Stored rows:
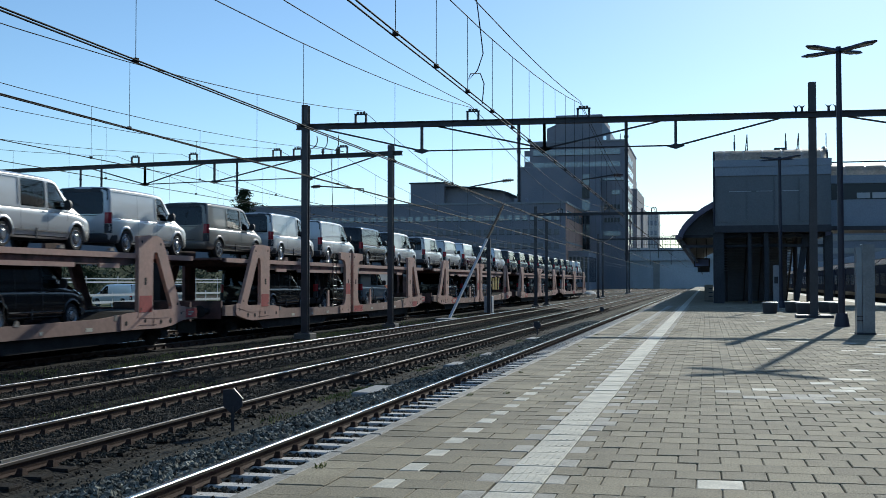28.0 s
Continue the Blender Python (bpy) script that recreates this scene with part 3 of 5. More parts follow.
STATIONS = [  # y, underside, belt, top, half-width below, half-width above
    (BACK, 0.42, 1.07, 1.885, 0.885, 0.80), (BACK + 0.018, 0.36, 1.08, 1.92, 0.92, 0.835), (BACK + 0.055, 0.32, 1.08, 1.94, 0.938, 0.857), (BACK + 0.15, 0.30, 1.08, 1.955, 0.946, 0.868), (BACK + 0.5, 0.29, 1.08, 1.965, HALF, 0.876),
    (0.8, 0.29, 1.08, TOPZ, HALF, 0.878), (1.7, 0.29, 1.08, 1.962, HALF, 0.875), (2.20, 0.29, 1.08, 1.945, HALF, 0.868), (2.42, 0.29, 1.07, 1.905, HALF, 0.855), (2.60, 0.29, 1.07, 1.81, HALF, 0.84), (3.0, 0.29, 1.06, 1.53, HALF, 0.82), (3.40, 0.29, 1.04, 1.25, HALF, 0.81),
    (3.62, 0.29, 1.00, 1.175, 0.948, 0.78), (3.95, 0.30, 0.92, 1.07, 0.93, 0.75), (4.12, 0.31, 0.83, 0.97, 0.90, 0.71), (4.21, 0.33, 0.72, 0.84, 0.85, 0.66), (FRONT, 0.40, 0.60, 0.69, 0.74, 0.54)]


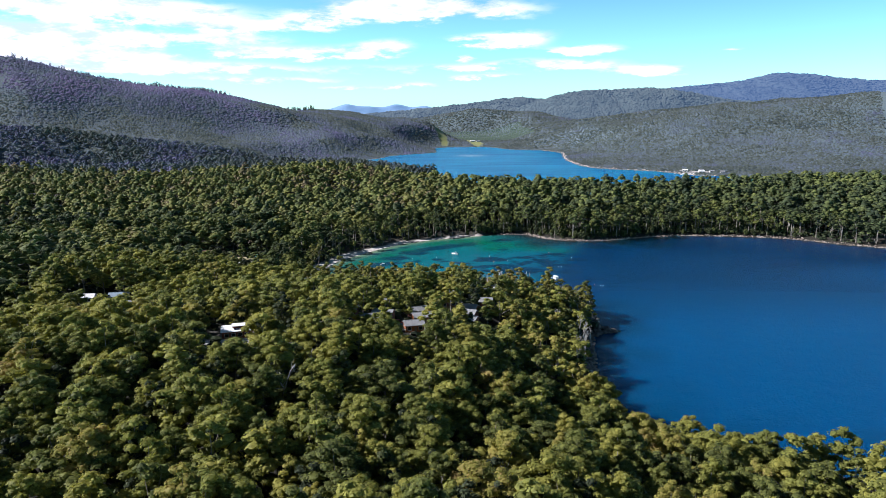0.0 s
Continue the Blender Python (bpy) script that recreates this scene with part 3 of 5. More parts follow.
def grove(name, places, shapes, scales, tint, leaf, label, smooth=False):
    """Trees of a far or dense wood, joined into one mesh."""
    px, py, pz, _ = places
    n = len(px)
    pick, turn = rng.integers(0, len(shapes), n), rng.uniform(0, 6.283, n)
    vs, fs, ms, ts, off = [], [], [], [], 0
    for k, (wood, crown) in enumerate(shapes):
        v, f = stack([wood, crown])
        m = np.concatenate([np.zeros(len(wood[1]), np.int32), np.ones(len(crown[1]), np.int32)])
        idx = np.nonzero(pick == k)[0]
        if not len(idx):
            continue
        c, s, sc = np.cos(turn[idx])[:, None], np.sin(turn[idx])[:, None], scales[idx][:, None]
        w = (rng.uniform(0.88, 1.15, len(idx))[:, None]) * sc
        allv = np.stack([(v[:, 0] * c - v[:, 1] * s) * w + px[idx][:, None], (v[:, 0] * s + v[:, 1] * c) * w + py[idx][:, None], v[:, 2] * sc + pz[idx][:, None]], -1)
        vs.append(allv.reshape(-1, 3))
        fs.append((f[None] + (np.arange(len(idx)) * len(v))[:, None, None]).reshape(-1, 3) + off)
        ms.append(np.tile(m, len(idx)))
        ts.append(np.repeat(tint[idx], len(v)))
        off += len(idx) * len(v)
    ob = new(name, mesh_from(name, np.concatenate(vs), np.concatenate(fs), {"tint": np.concatenate(ts)}, [bark, leaf], np.concatenate(ms), smooth))
    return tagged(ob, label, "forest", kind="stuff")


def tree_tint(x, y):
    return np.clip(rng.random(len(x)) * 0.9 + (value_noise(x, y, 45, 11) - 0.5) * 0.5 + (value_noise(x, y, 240, 12) - 0.5) * 0.4, 0, 1)


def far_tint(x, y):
    """Haze tint of the far canopy: blue-green gullies, grey-green slopes, purple upper western hill."""
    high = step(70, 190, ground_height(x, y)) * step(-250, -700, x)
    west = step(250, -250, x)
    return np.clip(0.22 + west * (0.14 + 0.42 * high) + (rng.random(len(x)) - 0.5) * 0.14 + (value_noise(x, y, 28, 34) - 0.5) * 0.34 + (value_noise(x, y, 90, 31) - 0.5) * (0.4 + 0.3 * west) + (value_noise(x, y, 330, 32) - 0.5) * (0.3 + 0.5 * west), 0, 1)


def uneven(n):
    """Sizes of forest trees, a few of them standing well above the rest."""
    return rng.uniform(0.6, 1.25, n) * np.where(rng.random(n) < 0.05, 1.5, 1.0)


def tree_thing(name, wood, crown, leaf, label, category, group):
    """One tree as a thing with its trunk and crown."""
    base = new(name)
    tagged(base, label, category, group)
    for part_name, (v, f), m in (("trunk", wood, bark), ("crown", crown, leaf)):
        ob = new(part_name, mesh_from(part_name, v, f, None, [m]))
        ob.parent = base
    return base


def plant(protos, places, low, high, limit):
    """Copies of the first trees at the places, the rest left out."""
    px, py, pz, _ = places
    for i in range(min(limit, len(px))):
        k = rng.uniform(low, high)
        m = pose(px[i], py[i], pz[i], rng.uniform(-3, 3), rng.uniform(-3, 3), rng.uniform(0, 360)) @ Matrix.Diagonal((k * rng.uniform(0.9, 1.12), k * rng.uniform(0.9, 1.12), k, 1))
        if i < len(protos):
            protos[i].matrix_basis = m
        else:
            copy_tree(protos[i % len(protos)], m)


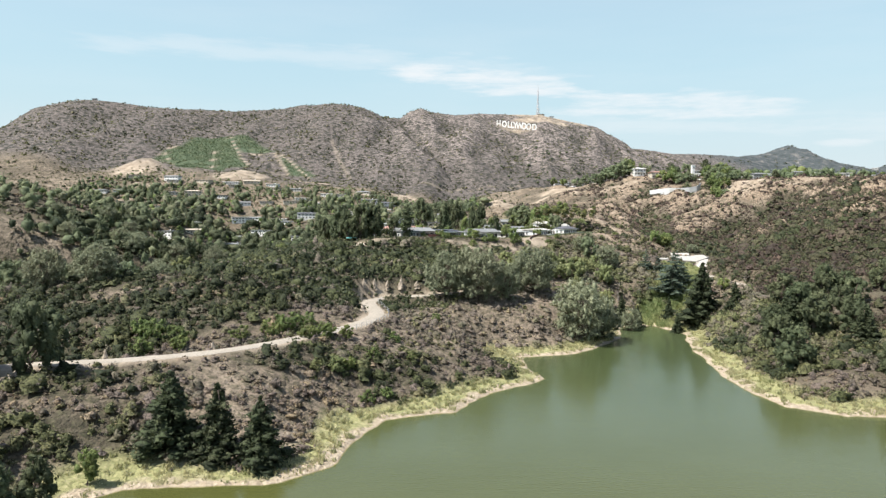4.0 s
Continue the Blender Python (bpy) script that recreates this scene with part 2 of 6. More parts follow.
M_WHITE = surface("white_paint", (0.70, 0.69, 0.66), 0.08, 0.6, 0.6, stain=(0.66, 0.64, 0.59))
M_CREAM = surface("cream_stucco", (0.52, 0.46, 0.365), 0.12, 0.8, 0.85, stain=(0.55, 0.47, 0.36))
M_TANWALL = surface("tan_stucco", (0.46, 0.38, 0.28), 0.12, 0.8, 0.85)
M_GREYWALL = surface("grey_stucco", (0.40, 0.39, 0.36), 0.12, 0.8, 0.85)
M_DARKWALL = surface("dark_timber_wall", (0.09, 0.075, 0.065), 0.25, 1.5, 0.8)
M_ROOFGREY = surface("grey_roofing", (0.170, 0.175, 0.172), 0.16, 0.7, 0.9, bump=0.02)
M_ROOFDARK = surface("charcoal_shingles", (0.095, 0.098, 0.11), 0.22, 1.2, 0.9, bump=0.03)
M_ROOFBROWN = surface("brown_roofing", (0.25, 0.195, 0.14), 0.2, 0.8, 0.9, bump=0.02)
M_ROOFTAN = surface("tan_gravel_roofing", (0.37, 0.315, 0.25), 0.18, 0.8, 0.9, bump=0.02)
M_TILE = surface("terracotta_tiles", (0.27, 0.150, 0.118), 0.22, 1.6, 0.85, bump=0.04, stain=(0.30, 0.21, 0.17))
M_SOLAR = surface("solar_panel_glass", (0.020, 0.024, 0.060), 0.3, 2.0, 0.12, spec=0.7)
M_REDDECK = surface("red_stained_boards", (0.20, 0.075, 0.065), 0.25, 2.0, 0.7)
M_POOL = surface("pool_water", (0.12, 0.50, 0.46), 0.08, 0.5, 0.05, spec=0.8)
M_METAL = surface("galvanised_steel", (0.50, 0.50, 0.50), 0.15, 2.0, 0.45, metal=0.6)
M_STEELPALE = surface("red_and_white_mast_paint", (0.50, 0.44, 0.42), 0.2, 0.6, 0.6)
M_CARS = [surface("car_paint_" + c, v, 0.05, 1.0, 0.25, spec=0.6) for c, v in (("silver", (0.55, 0.56, 0.58)), ("white", (0.78, 0.78, 0.77)), ("dark", (0.04, 0.045, 0.05)))]
M_RUBBER = surface("tyre_rubber", (0.02, 0.02, 0.02), 0.2, 3.0, 0.9)
M_EARTHWALL = surface("brown_retaining_timber", (0.13, 0.075, 0.055), 0.3, 1.5, 0.9)


def glass():
    m, n, l, b = nodes_of("window_glass")
    b.inputs["Base Color"].default_value = (0.03, 0.04, 0.045, 1)
    b.inputs["Roughness"].default_value = 0.06
    b.inputs["Specular IOR Level"].default_value = 0.8
    vec = coords(n, l, 1.0)
    bump_node(n, l, b, noise_node(n, l, vec, 1.2, 2), 0.05, 0.02)
    return m


M_GLASS = glass()

# ---- the lie of the land ----
def lattice(ix, iy, seed):
    n = (ix.astype(np.int64) * 374761393 + iy.astype(np.int64) * 668265263 + seed * 974634777) & 0xFFFFFFFF
    n = ((n ^ (n >> 13)) * 1274126177) & 0xFFFFFFFF
    return ((n ^ (n >> 16)) & 0xFFFF) / 65535.0


def value_noise(x, y, seed=0):
    ix, iy = np.floor(x), np.floor(y)
    fx, fy = x - ix, y - iy
    fx, fy = fx * fx * (3 - 2 * fx), fy * fy * (3 - 2 * fy)
    a, b = lattice(ix, iy, seed), lattice(ix + 1, iy, seed)
    c, d = lattice(ix, iy + 1, seed), lattice(ix + 1, iy + 1, seed)
    return (a + (b - a) * fx) * (1 - fy) + (c + (d - c) * fx) * fy


def fbm(x, y, size, octaves=4, seed=0):
    """Noise round 0, about -0.5 to 0.5, with features of that size in metres."""
    total, amp, out = 0.0, 1.0, 0.0
    for o in range(octaves):
        out = out + amp * (value_noise(x / size + 17.3 * o, y / size - 9.1 * o, seed + o) - 0.5)
        total, amp, size = total + amp, amp * 0.5, size * 0.5
    return out / total


def smooth(v, lo, hi):
    v = np.clip((v - lo) / (hi - lo), 0, 1)
    return v * v * (3 - 2 * v)


def along(x, y, line):
    """Distance to a polyline of (x, y, z) and the z of its nearest point."""
    best, height = np.full(np.shape(x), 1e9), np.zeros(np.shape(x))
    for (ax, ay, az), (bx, by, bz) in zip(line, line[1:]):
        dx, dy = bx - ax, by - ay
        s = np.clip(((x - ax) * dx + (y - ay) * dy) / (dx * dx + dy * dy), 0, 1)
        d = np.hypot(x - ax - s * dx, y - ay - s * dy)
        near = d < best
        best, height = np.where(near, d, best), np.where(near, az + s * (bz - az), height)
    return best, height


def inside(x, y, outline):
    """Signed distance to a closed outline of (x, y): negative inside."""
    closed = [(px, py, 0) for px, py in (*outline, outline[0])]
    d, _ = along(x, y, closed)
    odd = np.zeros(np.shape(x), bool)
    for (ax, ay, _), (bx, by, _) in zip(closed, closed[1:]):
        cross = (ay > y) != (by > y)
        odd ^= cross & (x < (bx - ax) * (y - ay) / (by - ay + 1e-12) + ax)
    return np.where(odd, -d, d)


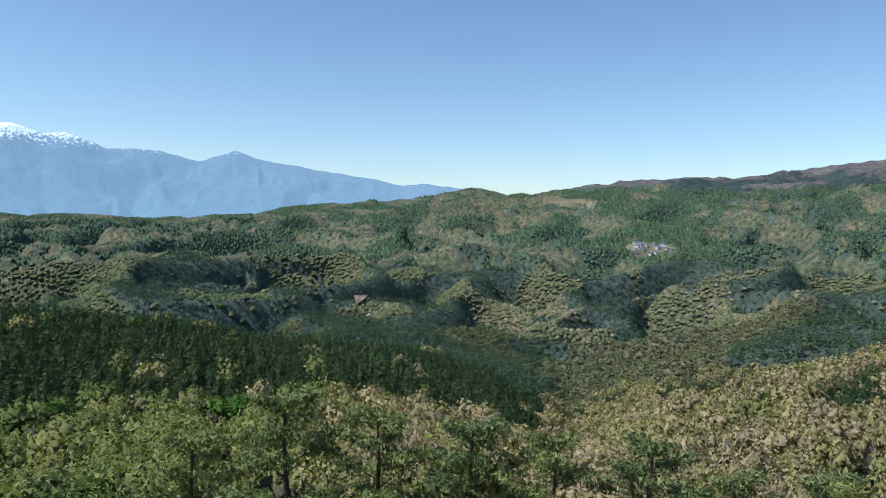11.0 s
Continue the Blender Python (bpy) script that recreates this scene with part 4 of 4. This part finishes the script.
def bands():
    g = np.random.default_rng(77)
    sets = [  # bearings, distances, step, leaves of a broad crown, their size, blades of a conifer
        (8, 210, 44, 95, 5.0, 1050, 0.050, 380), (8, 210, 95, 165, 5.0, 380, 0.080, 200), (-40, 8, 36, 110, 6.5, 250, 0.09, 200),
        (6, 210, 165, 270, 5.0, 150, 0.118, 96), (6, 210, 270, 480, 4.9, 78, 0.132, 40)]
    for b, (a0, a1, r0, r1, step, nl, size, nb) in enumerate(sets):
        az, r, x, y = spread(a0, a1, r0, r1, step, 200 + b)
        z = surface(az, r) - 0.3
        bare = (az < 39) & (r > np.interp(az, CREST[0], CREST[1]) - 16) & (g.uniform(0, 1, len(x)) < 0.7)
        az, r, x, y, z = az[~bare], r[~bare], x[~bare], y[~bare], z[~bare]
        bare = clearing(az, r)
        az, r, x, y, z = az[~bare], r[~bare], x[~bare], y[~bare], z[~bare]
        if b > 2:
            seen = open_to_outlook(az, r, z)
            az, r, x, y, z = az[seen], r[seen], x[seen], y[seen], z[seen]
        con = g.uniform(0, 1, len(x)) < conifer_share(az, r, x, y)
        gb = np.random.default_rng(300 + b)
        n = int((~con).sum())
        tall = gb.uniform(2.6, 5.9, n)
        tint = broad_tint(az[~con], r[~con], x[~con], y[~con], gb)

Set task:
Take the line that contains "finishes the script." and every line after it through the end of the listing above, and repeat them exactly.

Answer to this task:
Continue the Blender Python (bpy) script that recreates this scene with part 4 of 4. This part finishes the script.
def bands():
    g = np.random.default_rng(77)
    sets = [  # bearings, distances, step, leaves of a broad crown, their size, blades of a conifer
        (8, 210, 44, 95, 5.0, 1050, 0.050, 380), (8, 210, 95, 165, 5.0, 380, 0.080, 200), (-40, 8, 36, 110, 6.5, 250, 0.09, 200),
        (6, 210, 165, 270, 5.0, 150, 0.118, 96), (6, 210, 270, 480, 4.9, 78, 0.132, 40)]
    for b, (a0, a1, r0, r1, step, nl, size, nb) in enumerate(sets):
        az, r, x, y = spread(a0, a1, r0, r1, step, 200 + b)
        z = surface(az, r) - 0.3
        bare = (az < 39) & (r > np.interp(az, CREST[0], CREST[1]) - 16) & (g.uniform(0, 1, len(x)) < 0.7)
        az, r, x, y, z = az[~bare], r[~bare], x[~bare], y[~bare], z[~bare]
        bare = clearing(az, r)
        az, r, x, y, z = az[~bare], r[~bare], x[~bare], y[~bare], z[~bare]
        if b > 2:
            seen = open_to_outlook(az, r, z)
            az, r, x, y, z = az[seen], r[seen], x[seen], y[seen], z[seen]
        con = g.uniform(0, 1, len(x)) < conifer_share(az, r, x, y)
        gb = np.random.default_rng(300 + b)
        n = int((~con).sum())
        tall = gb.uniform(2.6, 5.9, n)
        tint = broad_tint(az[~con], r[~con], x[~con], y[~con], gb)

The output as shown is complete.